Die Silhouette mit der Kathedrale von Lecture taucht bald am Horizont aus. Irgendwie bewege ich mich nicht direkt auf den Ort zu, sondern in einem Bogen. Ja, ich weiß aus den vergangen Jahren: kurze Wege haben auf den Jakobsweg keine Priorität. Noch ärgert mich das nicht!

Da ärgert mich schon vielmehr, dass mein Handy nur verrauschte Bilder liefert. Der harte Aufprall auf die Teerstraße hat also doch negative Auswirkungen auf das Optiksystem. Das lässt meinen Vorsatz, mehr Bilder zu machen, schon im Keim ersticken.

In Lecture treffe ich dann den ersten Pilgerkollegen total erschöpft auf einer Bank vor der Kathedrale sitzend. Angetan mit Hose und Jacke, die sich für eine Alaskaexpedition eignen. Später erfahre ich, dass er einen 30 kg schweren Rucksack mit Zelt, Schlafsack und Hängematte schleppt. „Der macht es nicht mehr lang!“, denke ich. Falsch! in den nächsten Tagen werde ich ihn immer wieder treffen.

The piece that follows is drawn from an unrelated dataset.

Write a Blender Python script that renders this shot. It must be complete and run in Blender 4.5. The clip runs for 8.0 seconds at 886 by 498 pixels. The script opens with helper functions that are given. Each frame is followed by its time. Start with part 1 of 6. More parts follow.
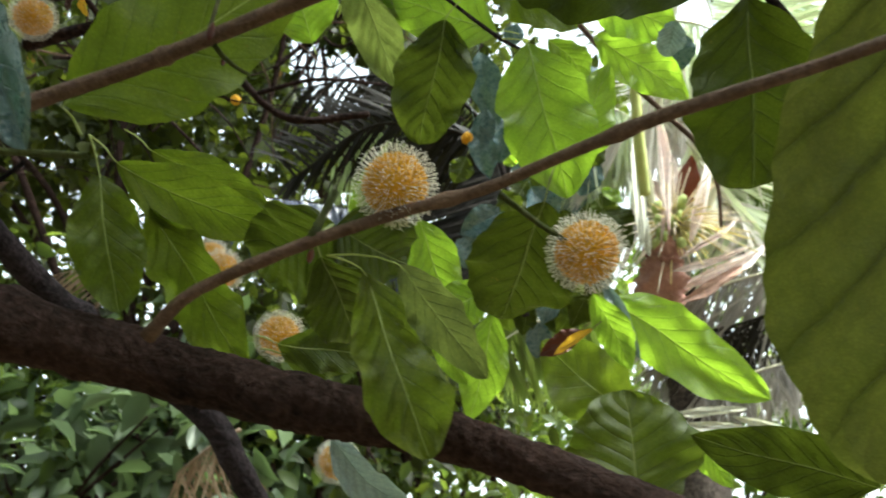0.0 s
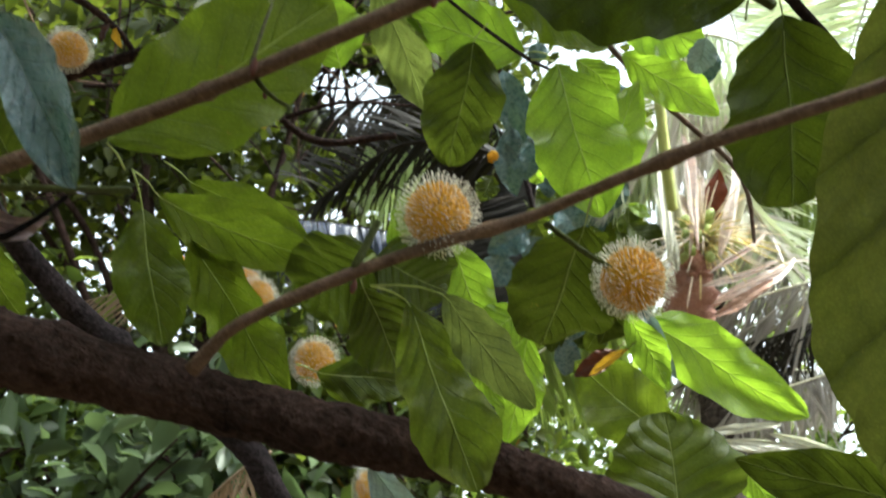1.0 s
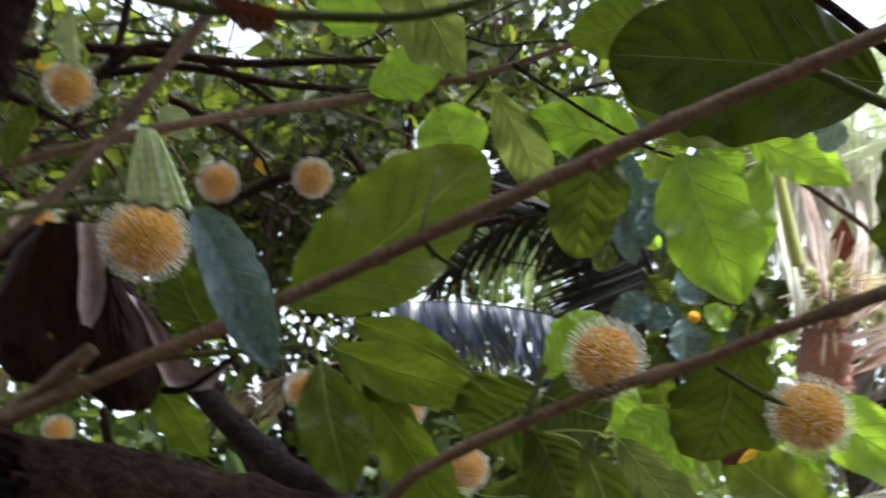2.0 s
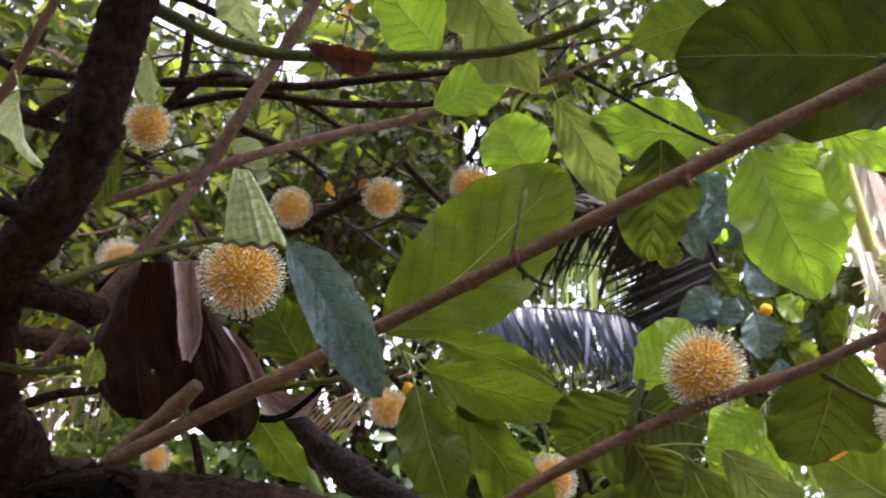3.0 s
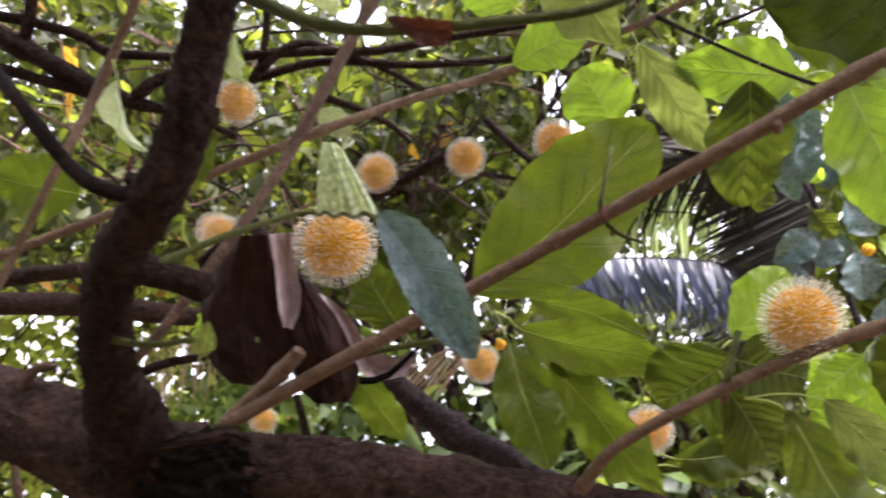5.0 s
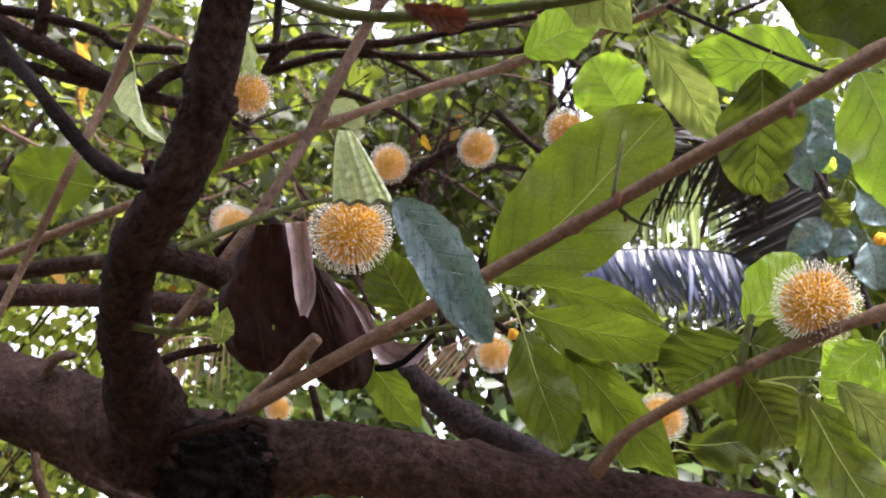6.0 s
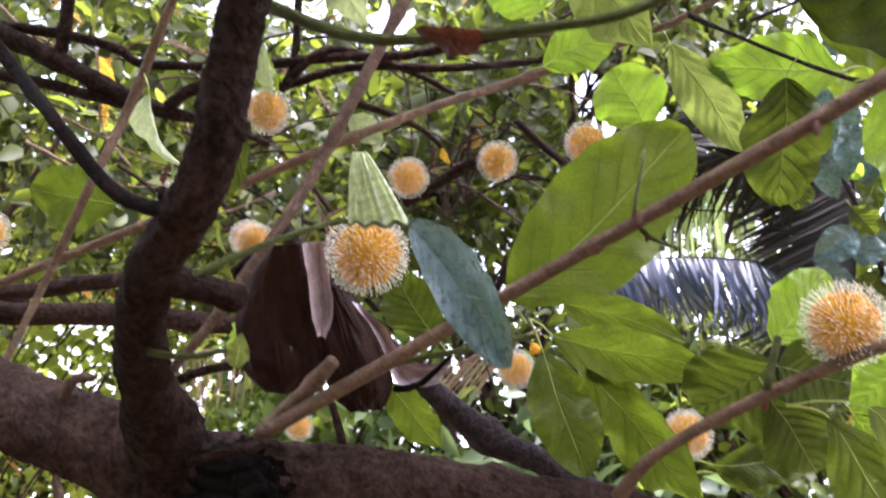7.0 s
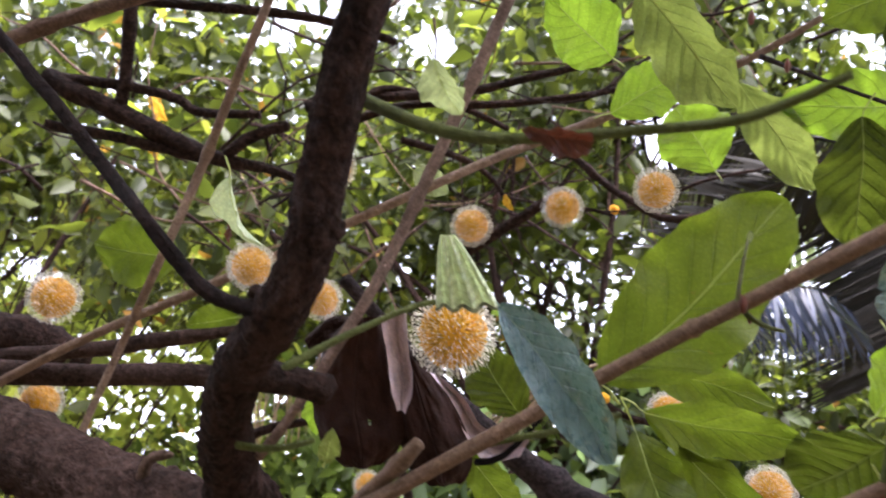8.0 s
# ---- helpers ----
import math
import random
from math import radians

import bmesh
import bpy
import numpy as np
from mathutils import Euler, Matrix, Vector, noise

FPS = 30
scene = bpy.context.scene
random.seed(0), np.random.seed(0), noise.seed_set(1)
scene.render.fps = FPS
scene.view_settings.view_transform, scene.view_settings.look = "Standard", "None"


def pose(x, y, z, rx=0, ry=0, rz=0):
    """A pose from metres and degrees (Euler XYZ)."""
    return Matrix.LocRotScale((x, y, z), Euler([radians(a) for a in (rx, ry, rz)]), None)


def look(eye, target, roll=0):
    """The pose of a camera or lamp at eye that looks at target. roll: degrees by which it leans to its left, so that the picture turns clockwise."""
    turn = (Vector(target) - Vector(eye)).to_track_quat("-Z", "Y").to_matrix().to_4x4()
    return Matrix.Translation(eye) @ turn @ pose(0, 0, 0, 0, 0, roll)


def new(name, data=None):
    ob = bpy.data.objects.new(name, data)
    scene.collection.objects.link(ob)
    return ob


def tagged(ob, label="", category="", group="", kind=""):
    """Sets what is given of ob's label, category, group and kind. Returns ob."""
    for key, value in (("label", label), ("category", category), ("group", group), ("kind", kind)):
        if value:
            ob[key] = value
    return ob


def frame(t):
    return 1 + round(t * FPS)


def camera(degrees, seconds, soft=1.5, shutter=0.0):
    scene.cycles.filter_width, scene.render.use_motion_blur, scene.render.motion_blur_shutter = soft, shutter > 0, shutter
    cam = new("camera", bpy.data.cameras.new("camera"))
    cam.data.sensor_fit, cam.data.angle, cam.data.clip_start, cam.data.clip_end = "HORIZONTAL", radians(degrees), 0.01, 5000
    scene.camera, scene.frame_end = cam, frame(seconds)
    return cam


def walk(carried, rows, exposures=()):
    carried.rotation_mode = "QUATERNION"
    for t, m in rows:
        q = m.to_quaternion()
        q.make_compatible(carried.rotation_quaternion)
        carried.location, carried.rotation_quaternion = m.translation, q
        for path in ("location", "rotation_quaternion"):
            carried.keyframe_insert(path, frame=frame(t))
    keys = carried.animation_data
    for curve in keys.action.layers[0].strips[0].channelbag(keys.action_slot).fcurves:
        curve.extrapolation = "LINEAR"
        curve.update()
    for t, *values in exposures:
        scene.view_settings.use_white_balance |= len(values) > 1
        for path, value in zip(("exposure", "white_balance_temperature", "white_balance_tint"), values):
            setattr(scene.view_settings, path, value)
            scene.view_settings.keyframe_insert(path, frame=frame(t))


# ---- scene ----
cam = camera(55.6, 8.0, soft=1.7, shutter=0.9)
cam.data.dof.use_dof, cam.data.dof.focus_distance, cam.data.dof.aperture_fstop = True, 0.56, 17.0   # a close focus: the far canopy goes soft
PATH = [
    (0, (0.0049, 0.0054, 1.5045), (-0.0129, 1.8597, 2.2537), 0.39),
    (0.5, (-0.0033, 0.0088, 1.5081), (-0.0633, 1.8571, 2.2697), -0.07),
    (1, (-0.0062, 0.0045, 1.5118), (-0.0753, 1.8435, 2.2949), 0.06),
    (1.5, (-0.0279, -0.0195, 1.5334), (-0.1726, 1.7901, 2.3728), -0.73),
    (2, (-0.0358, -0.0369, 1.5512), (-0.3385, 1.7266, 2.4447), -0.46),
    (2.2, (-0.0381, -0.0447, 1.5552), (-0.3812, 1.7118, 2.4481), -1.40),
    (3.3, (-0.0559, -0.0505, 1.5600), (-0.4979, 1.6796, 2.4608), -1.82),
    (3.5, (-0.0535, -0.0508, 1.5606), (-0.5071, 1.6794, 2.4554), -1.93),
    (4, (-0.0501, -0.0484, 1.5596), (-0.5180, 1.6794, 2.4517), -2.11),
    (4.5, (-0.0498, -0.0486, 1.5586), (-0.5420, 1.6780, 2.4399), -2.14),
    (5, (-0.0528, -0.0580, 1.5604), (-0.6864, 1.6572, 2.3707), -2.03),
    (5.2, (-0.0565, -0.0638, 1.5598), (-0.7062, 1.6446, 2.3718), -2.04),
    (6.3, (-0.0518, -0.0573, 1.5540), (-0.7189, 1.6533, 2.3471), -2.01),
    (6.5, (-0.0502, -0.0547, 1.5570), (-0.7340, 1.6492, 2.3501), -2.04),
    (7, (-0.0525, -0.0567, 1.5653), (-0.7583, 1.6281, 2.3798), -1.85),
    (7.5, (-0.0696, -0.0682, 1.5854), (-0.7989, 1.5912, 2.4309), -1.89),
    (8, (-0.0756, -0.0696, 1.6061), (-0.8564, 1.5662, 2.4513), -1.63),
]
walk(cam, [(t, look(eye, target, roll)) for t, eye, target, roll in PATH],
     exposures=[(0, 1.93, 6200, -4), (1.5, 1.91, 6050, 2), (2.2, 1.68, 5900, 10), (3.5, 2.46, 6400, 21), (5, 2.60, 6350, 22), (7, 2.91, 5950, 23), (8, 2.73, 6050, 20)])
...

Ich schlendere langsam durch den schmucken aufstrebenden Badeort. Vor dem Tophotel nehme ich auf einer Parkbank ein Stück Salami mit Walnüssen gemäß den neuesten ernährungsphysiologischen Erkenntnissen zu mir.

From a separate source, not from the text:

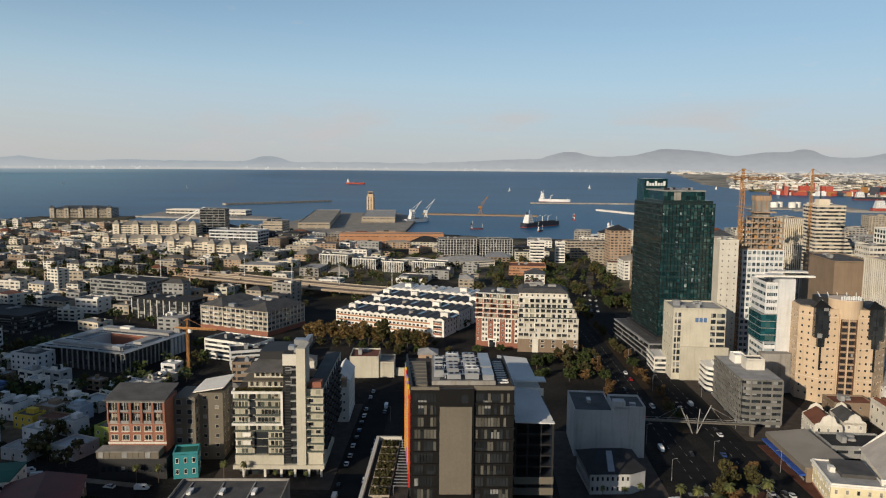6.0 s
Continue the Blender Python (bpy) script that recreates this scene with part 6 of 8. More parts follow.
class Stuff:
    """Boxes, roofs and bands of many far buildings, gathered into one mesh."""

    def __init__(self):
        self.v, self.f, self.i, self.mats = [], [], [], []

    def slot(self, mat):
        if mat not in self.mats:
            self.mats.append(mat)
        return self.mats.index(mat)

    def add(self, verts, faces, mat):
        k, s = len(self.v), self.slot(mat)
        self.v += verts
        self.f += [tuple(q + k for q in f) for f in faces]
        self.i += [s] * len(faces)

    def house(self, rng, x, y, w, d, h, yaw, wall, roof, z=0.0, hipped=False, glass="glass"):
        c, s = math.cos(radians(yaw)), math.sin(radians(yaw))

        def at(px, py, pz):
            return (x + px * c - py * s, y + px * s + py * c, z + pz)

        def cube(x0, y0, z0, x1, y1, z1, mat):
            self.add([at(px, py, pz) for px in (x0, x1) for py in (y0, y1) for pz in (z0, z1)], CUBE_F, mat)

        cube(0, 0, -3, w, d, h, wall)
        n = max(1, round(h / 3.4))
        for r in range(n):
            zb = (r + 0.3) * h / n
            m = max(1, int(w / 5))
            for k in range(m):
                u = (k + 0.2) * w / m
                cube(u, -0.1, zb, u + 0.62 * w / m, 0.05, zb + 1.5, glass)
            side = w - 0.05 if x < 0 else -0.1
            for k in range(max(1, int(d / 6))):
                u = (k + 0.25) * d / max(1, int(d / 6))
                cube(side, u, zb, side + 0.15, u + 2.6, zb + 1.5, glass)
        if hipped:
            q = min(w, d) / 2
            t = h + q * 0.5
            r = [(q, d / 2, t), (w - q, d / 2, t)] if w >= d else [(w / 2, q, t), (w / 2, d - q, t)]
            o = 0.4
            vs = [at(-o, -o, h), at(w + o, -o, h), at(w + o, d + o, h), at(-o, d + o, h)] + [at(*p) for p in r]
            fs = [(0, 1, 5, 4), (2, 3, 4, 5), (3, 0, 4), (1, 2, 5)] if w >= d else [(1, 2, 5, 4), (3, 0, 4, 5), (0, 1, 4), (2, 3, 5)]
            self.add(vs, fs, roof)
        else:
            cube(0.35, 0.35, h, w - 0.35, d - 0.35, h + 0.12, roof)
            for a in ((0, 0, w, 0.35), (0, d - 0.35, w, d), (0, 0, 0.35, d), (w - 0.35, 0, w, d)):
                cube(a[0], a[1], h, a[2], a[3], h + 0.7, wall)
            for _ in range(rng.randrange(1, 4)):
                a, b, t = rng.uniform(1.2, w * 0.3), rng.uniform(1.2, d * 0.3), rng.uniform(0.8, 2.8)
                px, py = rng.uniform(0.6, w - a - 0.6), rng.uniform(0.6, d - b - 0.6)
                cube(px, py, h, px + a, py + b, h + t, rng.choice((wall, "roof_pale", "white", "roof_dark")))

    def make(self, name, label, category):
        return tagged(new(name, mesh_of(name, self.v, self.f, [M[m] for m in self.mats], self.i)), label, category, kind="stuff")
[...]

Und schon geht es in der Mittagshitze weiter nach Marsolan! Wieder sehe ich den Kollegen von der Kathedrale müde unter dem Schatten eines Baumes liegend. Etwas weiter ein weibliches Gegenstück in einer ähnlichen Verfassung!

Vor Marsolan kommt mir meine Frau entgegen. Ich erhalte ein kurze Führung durch die fünf Häuser mit Kirche in der Ortschaft. Dann ziehen wir uns in unser Auto unter einem schattigen Baum beim Friedhof mit Trinkwasser zurück.

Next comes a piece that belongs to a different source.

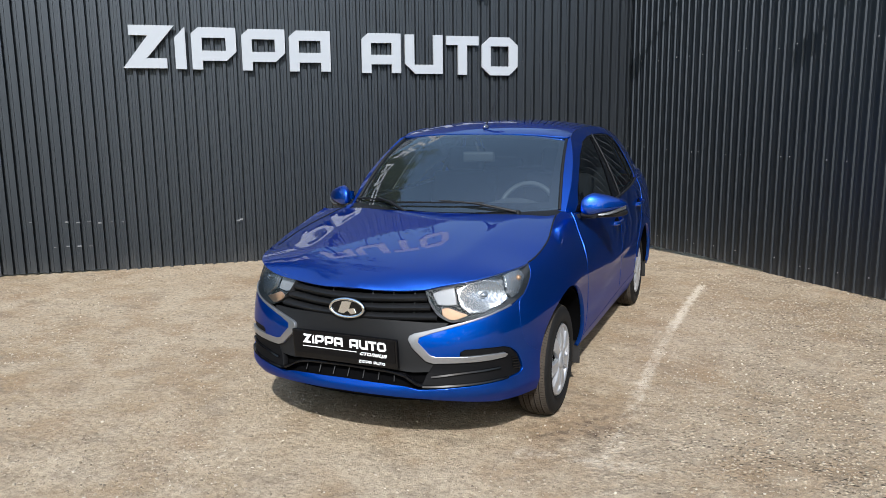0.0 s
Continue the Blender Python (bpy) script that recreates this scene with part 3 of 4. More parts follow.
def sweep(name, path, section, mat, parent, label="", closed=False, ends=True):
    """A section, given point by point along a path as lists of places, joined into a bar."""
    rings = [section(p) for p in path]
    n, verts, faces = len(rings[0]), [tuple(p) for r in rings for p in r], []
    for j in range(len(rings) - 1):
        for i in range(n):
            a, b = j * n + i, j * n + (i + 1) % n
            faces.append((a, b, b + n, a + n))
    if ends:
        faces += [tuple(range(n))[::-1], tuple(range((len(rings) - 1) * n, len(rings) * n))]
    me = mesh_of(name, verts, faces, mat)
    bm = bmesh.new()
    bm.from_mesh(me)
    bmesh.ops.recalc_face_normals(bm, faces=bm.faces[:])
    for e in bm.edges:
        e.smooth = len(e.link_faces) == 2 and e.calc_face_angle(0) < radians(40)
    bm.to_mesh(me)
    bm.free()
    return piece(name, me, parent, label)


def tube(name, points, r, mat, parent, label="", sides=8):
    """A round bar along points."""
    pts = [Vector(p) for p in points]
    up = Vector((0.3, 0.2, 0.93))
    rings = []
    for i, p in enumerate(pts):
        d = (pts[min(i + 1, len(pts) - 1)] - pts[max(i - 1, 0)]).normalized()
        a = d.cross(up).normalized()
        b = d.cross(a)
        rad = r[i] if isinstance(r, (list, tuple)) else r
        rings.append([p + (a * math.cos(t) + b * math.sin(t)) * rad for t in np.linspace(0, 2 * math.pi, sides, endpoint=False)])
    it = iter(rings)
    return sweep(name, pts, lambda p: next(it), mat, parent, label)


Y = s_at
car = tagged(new("car"), "glossy blue metallic four-door saloon parked on crushed stone", "car")

# seams that neighbouring panels share, from the wheel arch to the tail
HEAD_TOP = [(s, float(seam(s))) for s in (0.386, 0.46, 0.53, 0.60, 0.67, 0.73, 0.80, 0.86, 0.93, 1.0, 1.055)]
HEAD_SIDE = smooth_line([(1.055, 0.842), (1.038, 0.805), (1.0, 0.765), (0.945, 0.722)], 4)
HEAD_LOW = smooth_line([(0.945, 0.722), (0.86, 0.692), (0.778, 0.674), (0.649, 0.647), (0.545, 0.630), (0.512, 0.632), (0.478, 0.645), (0.448, 0.662), (0.41, 0.708), (0.386, 0.757)], 4)
BUMPER_SEAM = smooth_line([(0.945, 0.722), (0.90, 0.690), (0.890, 0.62), (0.897, 0.55), (0.940, 0.485), (1.028, 0.436)], 4)
ARCH = smooth_line([(1.028, 0.436), (1.048, 0.480), (1.085, 0.530), (1.145, 0.578), (1.21, 0.617), (1.29, 0.650), (1.39, 0.669), (1.50, 0.648), (1.585, 0.595), (1.644, 0.522), (1.69, 0.425), (1.715, 0.33), (1.725, 0.24)], 4)
DOOR_FRONT = smooth_line([(1.735, 0.24), (1.741, 0.40), (1.750, 0.56), (1.758, 0.69), (1.775, 0.795), (1.815, 0.88), (1.850, 0.945), (1.868, 1.0)], 4)
B_SEAM = smooth_line([(2.735, 0.30), (2.745, 0.48), (2.752, 0.67), (2.762, 0.85), (2.748, 0.998)], 4)
REAR_EDGE = smooth_line([(3.365, 0.30), (3.368, 0.40), (3.395, 0.50), (3.46, 0.60), (3.585, 0.746), (3.66, 0.882), (3.688, 1.035)], 4)
DOOR_LOW = gentle([1.7, 2.2, 2.74, 3.4], [0.312, 0.330, 0.348, 0.362])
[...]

Das ist es eigentlich für heute gewesen. Ich fühle mich aber so gut, dass ich durchaus die zehn Kilometer nach La Romieu noch in Angriff neben kann. Also Trinkvorräte aufgefüllt und weiter geht es!

Auf dem Jakobsweg gilt: der Bogen ist die Verbindung zwischen zwei Orten. So geht man von Marsolan nach La Romieu schon ein ganzes Stück extra bis endlich nach Obstplantagen die eindrucksvolle Kathedrale gegenwärtig wird. Wohldem, der sich ein solches Gebäude hinstellen kann, um die Zeit bis zum Jüngsten Tag in einem angemessenen Ambiente zu verbringen.

La Romieu -Parken vor der Kathedrale

Wir verbringen eine zumindest Nacht davor.